------ Source data ------
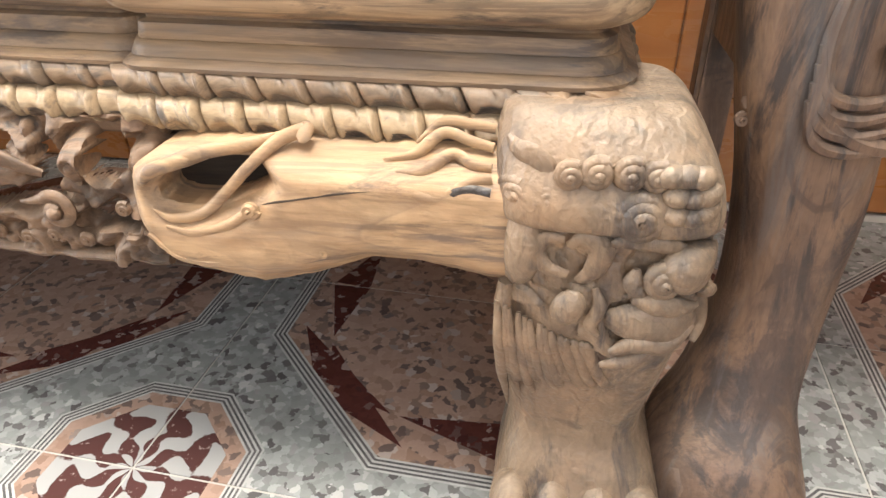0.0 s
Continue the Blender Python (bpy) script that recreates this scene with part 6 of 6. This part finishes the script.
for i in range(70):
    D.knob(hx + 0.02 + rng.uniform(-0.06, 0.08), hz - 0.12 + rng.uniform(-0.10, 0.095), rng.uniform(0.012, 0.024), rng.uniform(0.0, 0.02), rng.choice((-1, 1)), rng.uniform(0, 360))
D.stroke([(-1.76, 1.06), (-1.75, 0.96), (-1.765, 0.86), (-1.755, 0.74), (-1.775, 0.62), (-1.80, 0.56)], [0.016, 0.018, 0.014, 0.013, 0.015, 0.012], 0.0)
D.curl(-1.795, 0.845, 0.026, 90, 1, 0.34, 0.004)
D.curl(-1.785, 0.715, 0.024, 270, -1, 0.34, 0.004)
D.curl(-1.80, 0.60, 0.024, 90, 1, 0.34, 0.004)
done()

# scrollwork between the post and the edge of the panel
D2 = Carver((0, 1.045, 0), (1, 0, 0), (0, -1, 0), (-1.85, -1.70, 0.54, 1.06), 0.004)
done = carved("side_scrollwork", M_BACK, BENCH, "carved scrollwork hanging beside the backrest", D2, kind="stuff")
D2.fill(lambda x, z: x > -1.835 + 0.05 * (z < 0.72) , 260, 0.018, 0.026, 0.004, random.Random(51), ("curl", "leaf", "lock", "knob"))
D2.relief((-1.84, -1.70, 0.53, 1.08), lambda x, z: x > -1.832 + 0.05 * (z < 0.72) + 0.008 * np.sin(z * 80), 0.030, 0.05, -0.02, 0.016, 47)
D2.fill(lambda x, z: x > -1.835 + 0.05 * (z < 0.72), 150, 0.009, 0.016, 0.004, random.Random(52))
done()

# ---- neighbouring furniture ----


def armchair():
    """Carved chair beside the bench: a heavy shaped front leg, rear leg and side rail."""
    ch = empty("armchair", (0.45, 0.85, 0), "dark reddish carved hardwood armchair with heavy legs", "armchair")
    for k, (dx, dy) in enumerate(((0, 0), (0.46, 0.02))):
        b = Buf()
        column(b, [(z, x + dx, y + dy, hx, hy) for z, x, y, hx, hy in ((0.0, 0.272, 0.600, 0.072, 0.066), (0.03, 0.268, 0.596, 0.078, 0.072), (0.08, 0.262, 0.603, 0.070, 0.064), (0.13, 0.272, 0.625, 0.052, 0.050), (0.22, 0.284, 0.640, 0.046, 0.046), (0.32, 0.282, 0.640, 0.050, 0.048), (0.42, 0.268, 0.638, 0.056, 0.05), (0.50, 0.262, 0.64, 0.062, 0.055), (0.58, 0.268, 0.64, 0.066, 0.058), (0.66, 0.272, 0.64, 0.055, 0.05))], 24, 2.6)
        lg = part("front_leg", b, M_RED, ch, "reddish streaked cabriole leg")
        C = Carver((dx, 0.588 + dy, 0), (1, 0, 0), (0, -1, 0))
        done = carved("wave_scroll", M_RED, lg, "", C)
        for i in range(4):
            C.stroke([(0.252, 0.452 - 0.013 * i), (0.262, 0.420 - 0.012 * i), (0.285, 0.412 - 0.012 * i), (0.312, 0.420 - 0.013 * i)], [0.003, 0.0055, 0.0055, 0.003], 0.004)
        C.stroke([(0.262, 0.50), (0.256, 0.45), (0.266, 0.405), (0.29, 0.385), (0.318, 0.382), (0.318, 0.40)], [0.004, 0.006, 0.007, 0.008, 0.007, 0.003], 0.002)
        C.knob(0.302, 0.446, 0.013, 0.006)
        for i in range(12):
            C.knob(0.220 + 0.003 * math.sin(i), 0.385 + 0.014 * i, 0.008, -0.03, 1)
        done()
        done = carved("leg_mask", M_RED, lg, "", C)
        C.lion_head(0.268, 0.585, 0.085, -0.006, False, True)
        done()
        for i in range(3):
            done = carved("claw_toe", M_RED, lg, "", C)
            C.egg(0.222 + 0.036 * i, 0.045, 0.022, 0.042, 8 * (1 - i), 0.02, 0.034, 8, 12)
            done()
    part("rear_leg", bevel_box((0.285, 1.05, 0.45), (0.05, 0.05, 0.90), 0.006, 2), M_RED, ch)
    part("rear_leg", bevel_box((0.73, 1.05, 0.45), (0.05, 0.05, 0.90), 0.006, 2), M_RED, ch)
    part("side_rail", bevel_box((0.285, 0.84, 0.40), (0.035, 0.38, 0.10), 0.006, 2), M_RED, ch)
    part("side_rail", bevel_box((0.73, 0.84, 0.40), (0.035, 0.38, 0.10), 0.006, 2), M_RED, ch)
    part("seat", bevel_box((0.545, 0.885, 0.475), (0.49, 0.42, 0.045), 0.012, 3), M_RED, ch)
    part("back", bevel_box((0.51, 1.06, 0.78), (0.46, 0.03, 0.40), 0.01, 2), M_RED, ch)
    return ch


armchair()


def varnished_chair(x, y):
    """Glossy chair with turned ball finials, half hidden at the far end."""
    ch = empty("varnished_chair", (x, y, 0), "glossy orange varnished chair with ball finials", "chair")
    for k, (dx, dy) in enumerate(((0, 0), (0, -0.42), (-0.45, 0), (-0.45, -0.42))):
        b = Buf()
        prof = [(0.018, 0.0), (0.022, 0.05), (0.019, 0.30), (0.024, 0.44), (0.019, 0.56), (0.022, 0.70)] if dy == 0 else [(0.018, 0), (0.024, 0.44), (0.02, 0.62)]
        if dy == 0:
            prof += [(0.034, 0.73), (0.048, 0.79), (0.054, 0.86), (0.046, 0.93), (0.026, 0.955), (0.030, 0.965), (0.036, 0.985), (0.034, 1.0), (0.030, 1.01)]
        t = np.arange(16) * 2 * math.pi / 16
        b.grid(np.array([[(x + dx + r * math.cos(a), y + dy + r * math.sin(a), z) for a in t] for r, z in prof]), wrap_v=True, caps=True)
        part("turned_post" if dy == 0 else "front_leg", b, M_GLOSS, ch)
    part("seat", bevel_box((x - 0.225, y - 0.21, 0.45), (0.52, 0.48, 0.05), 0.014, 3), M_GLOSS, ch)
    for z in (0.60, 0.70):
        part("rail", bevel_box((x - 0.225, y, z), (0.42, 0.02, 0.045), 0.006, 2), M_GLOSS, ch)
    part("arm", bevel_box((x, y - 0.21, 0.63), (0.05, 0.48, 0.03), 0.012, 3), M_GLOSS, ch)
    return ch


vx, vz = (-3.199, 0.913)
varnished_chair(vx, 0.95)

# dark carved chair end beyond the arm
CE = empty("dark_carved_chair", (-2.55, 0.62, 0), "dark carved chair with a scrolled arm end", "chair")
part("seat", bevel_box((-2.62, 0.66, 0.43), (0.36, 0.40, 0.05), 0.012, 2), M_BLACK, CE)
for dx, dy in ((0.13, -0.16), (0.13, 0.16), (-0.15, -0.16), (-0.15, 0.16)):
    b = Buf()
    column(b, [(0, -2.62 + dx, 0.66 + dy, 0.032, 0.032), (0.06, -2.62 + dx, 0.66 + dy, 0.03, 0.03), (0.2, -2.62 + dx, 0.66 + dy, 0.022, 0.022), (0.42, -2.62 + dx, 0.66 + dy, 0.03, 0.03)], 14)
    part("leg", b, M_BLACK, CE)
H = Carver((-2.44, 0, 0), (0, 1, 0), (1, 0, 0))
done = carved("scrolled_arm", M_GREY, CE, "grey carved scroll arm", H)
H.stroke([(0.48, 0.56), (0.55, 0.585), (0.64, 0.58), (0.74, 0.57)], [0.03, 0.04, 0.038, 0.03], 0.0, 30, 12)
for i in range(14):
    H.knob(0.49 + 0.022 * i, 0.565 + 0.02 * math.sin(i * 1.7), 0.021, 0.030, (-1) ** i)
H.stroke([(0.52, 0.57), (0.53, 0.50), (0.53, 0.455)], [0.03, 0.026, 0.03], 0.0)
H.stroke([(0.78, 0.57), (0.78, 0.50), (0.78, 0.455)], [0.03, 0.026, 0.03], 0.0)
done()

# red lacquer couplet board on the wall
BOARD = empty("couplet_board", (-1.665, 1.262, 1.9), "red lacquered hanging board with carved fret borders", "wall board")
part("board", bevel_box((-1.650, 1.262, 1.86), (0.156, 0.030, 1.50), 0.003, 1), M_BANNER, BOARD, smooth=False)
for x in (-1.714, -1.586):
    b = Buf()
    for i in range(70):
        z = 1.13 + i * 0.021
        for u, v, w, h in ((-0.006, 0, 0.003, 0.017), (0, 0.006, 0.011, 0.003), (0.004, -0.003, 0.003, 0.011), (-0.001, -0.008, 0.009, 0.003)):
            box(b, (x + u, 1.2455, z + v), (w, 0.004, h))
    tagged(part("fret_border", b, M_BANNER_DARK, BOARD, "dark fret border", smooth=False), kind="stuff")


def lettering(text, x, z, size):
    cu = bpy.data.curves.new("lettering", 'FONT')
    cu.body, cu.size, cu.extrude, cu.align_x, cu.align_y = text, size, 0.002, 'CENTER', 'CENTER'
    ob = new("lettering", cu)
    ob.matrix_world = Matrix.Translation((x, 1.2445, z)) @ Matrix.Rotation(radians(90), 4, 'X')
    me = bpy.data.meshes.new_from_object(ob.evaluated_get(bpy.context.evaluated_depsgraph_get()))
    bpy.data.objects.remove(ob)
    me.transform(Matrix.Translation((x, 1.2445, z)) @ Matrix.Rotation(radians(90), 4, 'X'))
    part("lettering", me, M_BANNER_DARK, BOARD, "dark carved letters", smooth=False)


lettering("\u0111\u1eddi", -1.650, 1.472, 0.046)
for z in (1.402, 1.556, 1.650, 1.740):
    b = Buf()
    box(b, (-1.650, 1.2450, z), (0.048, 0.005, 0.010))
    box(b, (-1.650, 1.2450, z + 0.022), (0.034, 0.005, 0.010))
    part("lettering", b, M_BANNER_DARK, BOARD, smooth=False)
------
> **Direction**: From the data above, copy each line that holds "with".

> **Solution for this exercise**:
Continue the Blender Python (bpy) script that recreates this scene with part 6 of 6. This part finishes the script.
    ch = empty("armchair", (0.45, 0.85, 0), "dark reddish carved hardwood armchair with heavy legs", "armchair")
    """Glossy chair with turned ball finials, half hidden at the far end."""
    ch = empty("varnished_chair", (x, y, 0), "glossy orange varnished chair with ball finials", "chair")
CE = empty("dark_carved_chair", (-2.55, 0.62, 0), "dark carved chair with a scrolled arm end", "chair")
BOARD = empty("couplet_board", (-1.665, 1.262, 1.9), "red lacquered hanging board with carved fret borders", "wall board")